DeMaio's committee still has a big debt, all of it owed to DeMaio himself.

As previously reported, this past June KPBS and an associated non-profit called inewsource wrote up DeMaio regarding what it characterized as questionable political funding.

Reform San Diego is a “grassroots 527 Super-PAC campaign organization,” as DeMaio has described it. He launched the group in 2004 with the help of money from Doug Manchester, a developer who now owns U-T San Diego.

If DeMaio’s congressional campaign ends up benefiting from the unlimited contributions raised by his 527 before he announced his candidacy, he might have discovered “a great new loophole” as Jessica Levinson, an elections law professor at Loyola University, put it.

inewsource and KPBS found one member of his coalition is the high-profile Americans for Prosperity, an outside spending group of billionaire conservative brothers Charles and David Koch that spent about $36.3 million in the 2012 federal elections.

Later, Reform San Diego with Carl DeMaio played a role in the drive to recall Democratic mayor Bob Filner.

As noted here in August, July emails retrieved from the city's ethics commission under the state public records act showed that GOP treasurer April Boling was advised by the commission’s executive director Stacey Fulhorst that it was legal under certain conditions for Reform San Diego to poll for DeMaio's proto mayoral campaign to replace Filner.

Reform San Diego may pay for a purely exploratory poll. In the event that Carl became a candidate in the recall, his mayoral committee would have to reimburse Reform San Diego for all the costs associated with the poll.

(Because Carl is the principal of Reform San Diego, he clearly has access to the polling data.)

Reform San Diego may not pay for a poll that contains any type of advocacy, including listing Carl's qualifications for office.

Such expenditures would essentially constitute an unlawful in-kind contribution from a committee/organization to a City candidate.

Filner subsequently resigned, but DeMaio decided not to run for mayor, staying with his original decision to run for congress against La Jolla freshman Democrat Scott Peters. DeMaio then set up yet another fund, called the "Carl DeMaio for Mayor 2013 Research Expense Settlement Fund," to which on September 6 he personally loaned $23,000.

Publisher Manchester gave $990 to that fund on September 16, a disclosure filed yesterday shows. Other donors included Bazaar del Mundo owner Diane Powers, who gave $500. The fund paid $22,341 to the Tarrance Group, an Alexandria, Virginia-based polling company.

According to Reform San Diego's latest disclosure, also filed yesterday afternoon with the city clerk's office, the $5000 contribution by "Papa Doug Manchester" on September 16 was the only money that the committee collected between July 1 and October 5, giving the fund a total cash balance at the end of the period of $5355.

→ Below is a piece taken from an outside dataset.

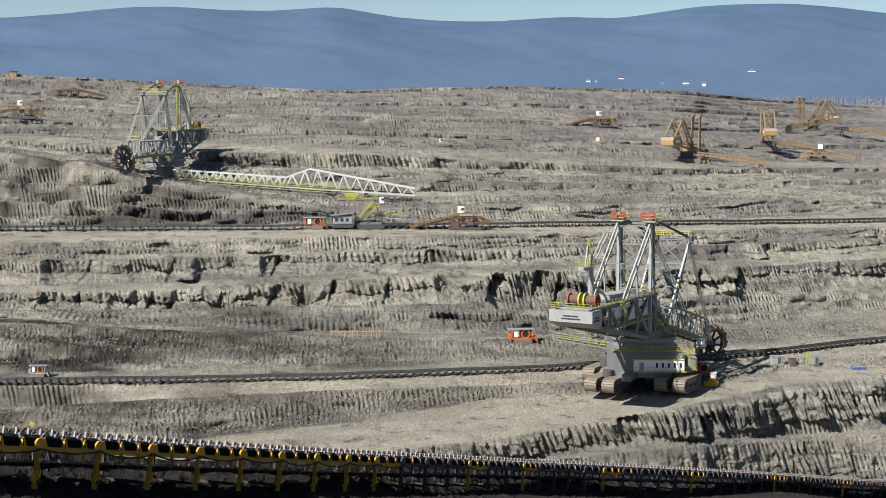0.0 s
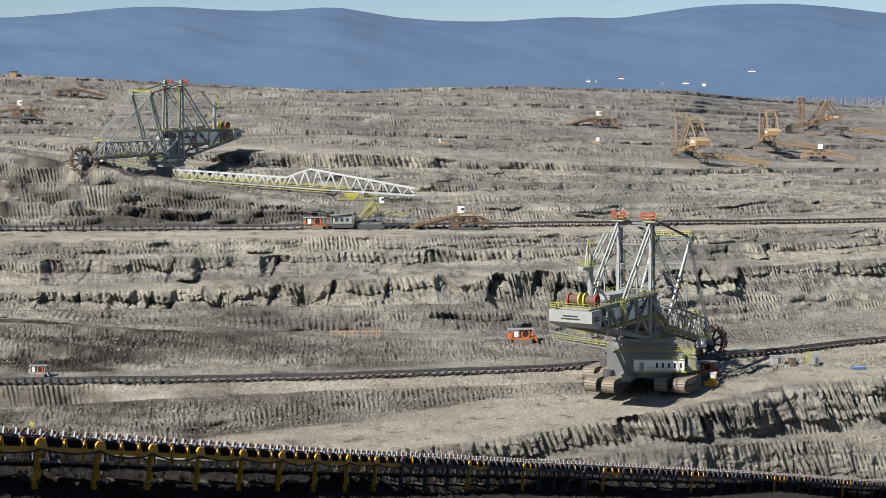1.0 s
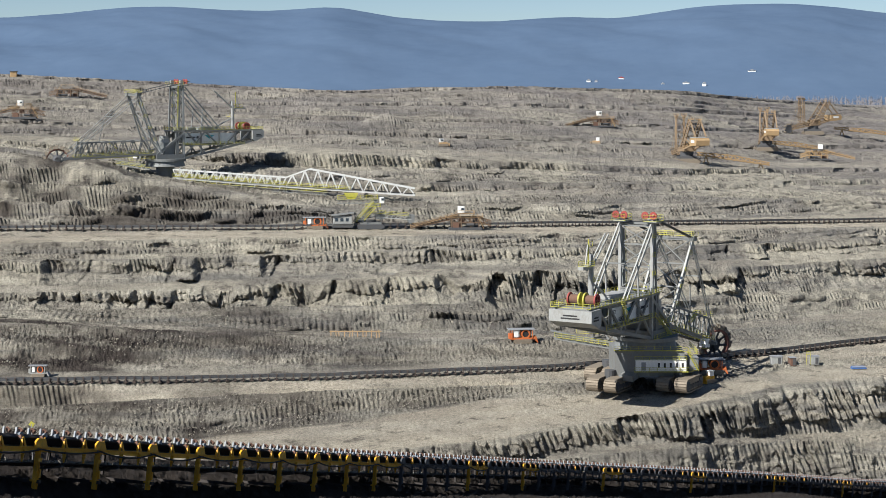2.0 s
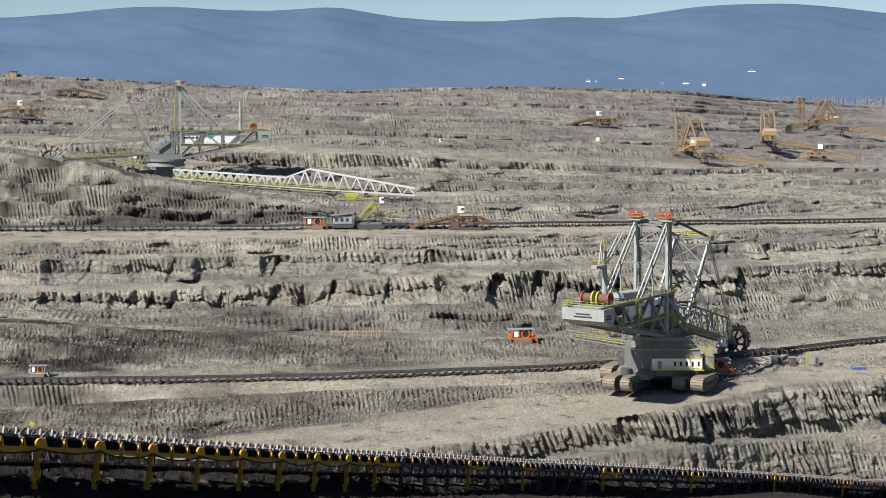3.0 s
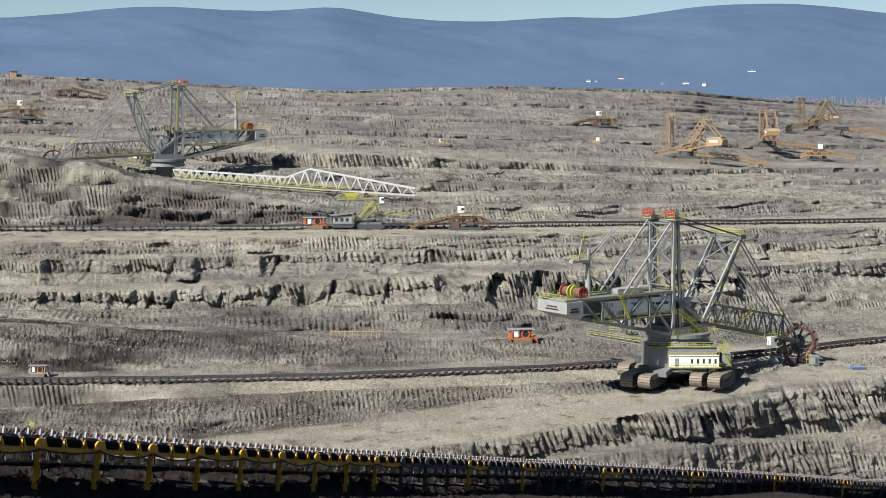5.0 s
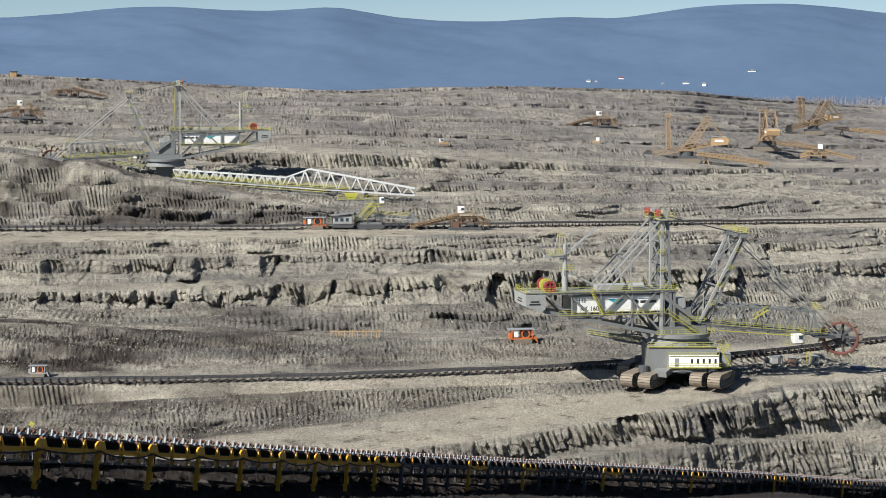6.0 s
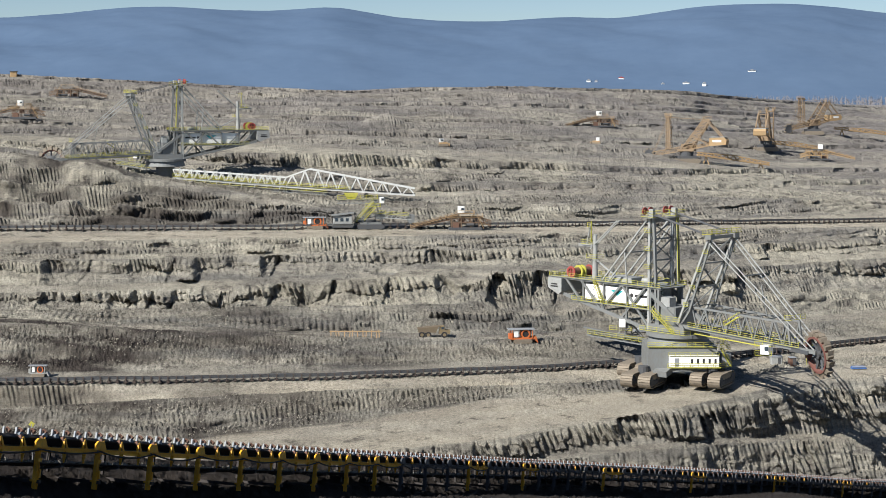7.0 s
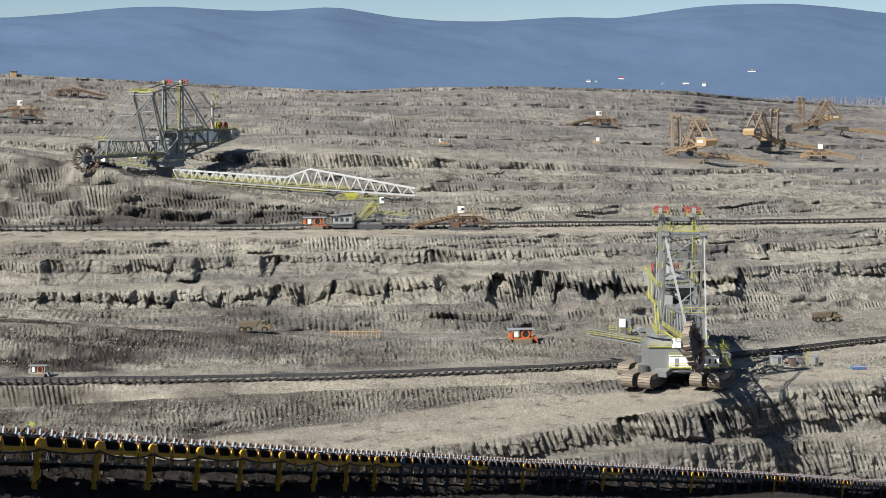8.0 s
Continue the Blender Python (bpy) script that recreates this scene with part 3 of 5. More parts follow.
    for s in (-1, 1):
        for x0, x1 in ((-32, -24.2), (-23.8, -15.2), (-14.8, -6.6)):
            part("cladding_panel", Geo().box(((x0 + x1) / 2, s * (W - 0.55), 22.3), (x1 - x0, 0.12, 4.3)), WHITE, top, "white cladding panel")
        bars = Geo()
        bars.prism([(-21.8, 23.6), (-17, 23.6), (-19.2, 22.0)], s * (W - 0.47) - 0.03, s * (W - 0.47) + 0.03)
        part("teal_emblem", bars, TEAL, top)
        bars = Geo().box((-10.2, s * (W - 0.46), 22.7), (4.6, 0.05, 0.7)).tube((-13.6, s * (W - 0.48), 22.7), (-13.6, s * (W - 0.44), 22.7), 0.6, 12)
        part("lettering_bar", bars, INK, top)
    if lettered:
        writing("K 112", 1.5, pose(-31.6, -(W - 0.45), 22.9, 90, 0, 0), top, INK)
        writing("KK 1600", 1.7, pose(-29.6, -(W - 0.45), 20.6, 90, 0, 0), top, INK)
    for s in (-1, 1):
        drum = Geo().tube((-38, s * 0.8, 27.3), (-38, s * 3.6, 27.3), 1.2, 18)
        part("winch_drum", drum, RUST, top, "rope winch drum wound with rusty cable")
        part("drum_flange", Geo().ring((-38, s * 0.7, 27.3), (0, 1, 0), 1.1, 1.85, 0.4).tube((-38, s * 0.5, 27.3), (-38, s * 0.9, 27.3), 1.2, 12), LEMON, top, "yellow winch flange")
        part("drum_wheel", Geo().ring((-38, s * 3.8, 27.3), (0, 1, 0), 1.1, 1.7, 0.35).beam((-39.4, s * 3.8, 27.3), (-36.6, s * 3.8, 27.3), 0.3).beam((-38, s * 3.8, 25.9), (-38, s * 3.8, 28.7), 0.3), RED, top, "red spoked winch wheel")
        leg = Geo().beam((-6.6, s * W, 13.5), (-6.6, s * W, 45), 0.8, 0.8)
        part("mast_leg", leg, PALE, top)
        leg = Geo().beam((-3.6, s * W, 14.5), (-5.2, s * W, 45), 0.7, 0.7)
        for k in range(9):
            z0, z1 = 15 + 3.3 * k, 15 + 3.3 * (k + 1)
            leg.beam((-6.6, s * W, z0), (-3.6 - 1.6 * (z1 - 14.5) / 30.5, s * W, z1), 0.22)
        part("mast_leg", leg, GREY, top)
        stay = Geo().beam((-7.5, s * W, 44.6), (-24.5, s * W, 26.2), 0.4, 0.42).beam((-7.3, s * W, 42.2), (-22.3, s * W, 25.8), 0.4, 0.42)
        stay.beam((-16, s * W, 34.6), (-15, s * W, 25.8), 0.35)
        part("back_stay", stay, PALE, top)
        sh = Geo()
        for o in (-1.2, 1.2):
            sh.ring((-7.9, s * (W - 0.4) + o, 46.9), (1, 0, 0), 0.5, 1.05, 0.3, 18).tube((-8.0, s * (W - 0.4) + o, 46.9), (-7.7, s * (W - 0.4) + o, 46.9), 0.35, 10)
        part("rope_sheave", sh, RED, top, "red rope sheaves on the mast head")
        part("mast_head", Geo().box((-6, s * W, 45.2), (3.6, 3.4, 0.5)).box((-6, s * W, 46.4), (1.6, 1.0, 2.2)), PALE, top)
        part("railing", Geo().rail([(-8.2, s * W - 2, 45.4), (-3.8, s * W - 2, 45.4), (-3.8, s * W + 2, 45.4), (-8.2, s * W + 2, 45.4), (-8.2, s * W - 2, 45.4)], 1.6), LEMON, top)
    x = []
    for k, z in enumerate((20.5, 27, 33, 39, 44)):
        x.append(((-6.6, -W, z), (-6.6, W, z), 0.4))
        if k:
            z0 = (20.5, 27, 33, 39, 44)[k - 1]
            x += [((-6.6, -W, z0), (-6.6, W, z), 0.28), ((-6.6, W, z0), (-6.6, -W, z), 0.28)]
    x += [((-16, -W, 34.6), (-16, W, 34.6), 0.35), ((-5.2, -W, 44.6), (-5.2, W, 44.6), 0.6)]
    braces(top, GREY, x)
    r = Geo()
    for s in (-1, 1):
        r.rail([(-45, s * (W + 0.9), 26.0), (-2, s * (W + 0.9), 26.0)])
        r.rail([(-36, s * (W + 0.9), 19.6), (-6, s * (W + 0.9), 19.6)])
    r.rail([(-45.2, -W - 0.9, 26.0), (-45.2, W + 0.9, 26.0)])
    r.rail([(-2, -W - 0.9, 26), (-2, W + 0.9, 26)])
    r.stair((-27, -W - 1.0, 26), (-23.5, -W - 1.0, 19.6))
    r.stair((-5, -W - 1.0, 19.5), (3.5, -W - 1.2, 13.8))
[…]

As of October 5 the committee's remaining debt was $18,607, all of it owed to DeMaio himself on an original personal $50,000 loan he made to the committee in March 2011.

Much of the balance was previously collected and paid to the former councilman as a result of spring fundraising conducted by wealthy DeMaio backers.

The committee made payment of $13,892 on a personal loan of $50,000 DeMaio made to the committee in March 2011; after that and previous payments, the committee still owed DeMaio $18,107 as of the end of June, the report says. The balance is listed as coming due at the end of this year.

Big donors included J. D. Bols, listed as a real estate investor ($2500); California Commercial Asphalt ($1000); Carlin Law Group ($1000); Martin Fenton ($500); contractor Ian Gill ($1000); retail furniture mogul Jerry Navarra ($1000); and developer Colton Sudberry ($1000).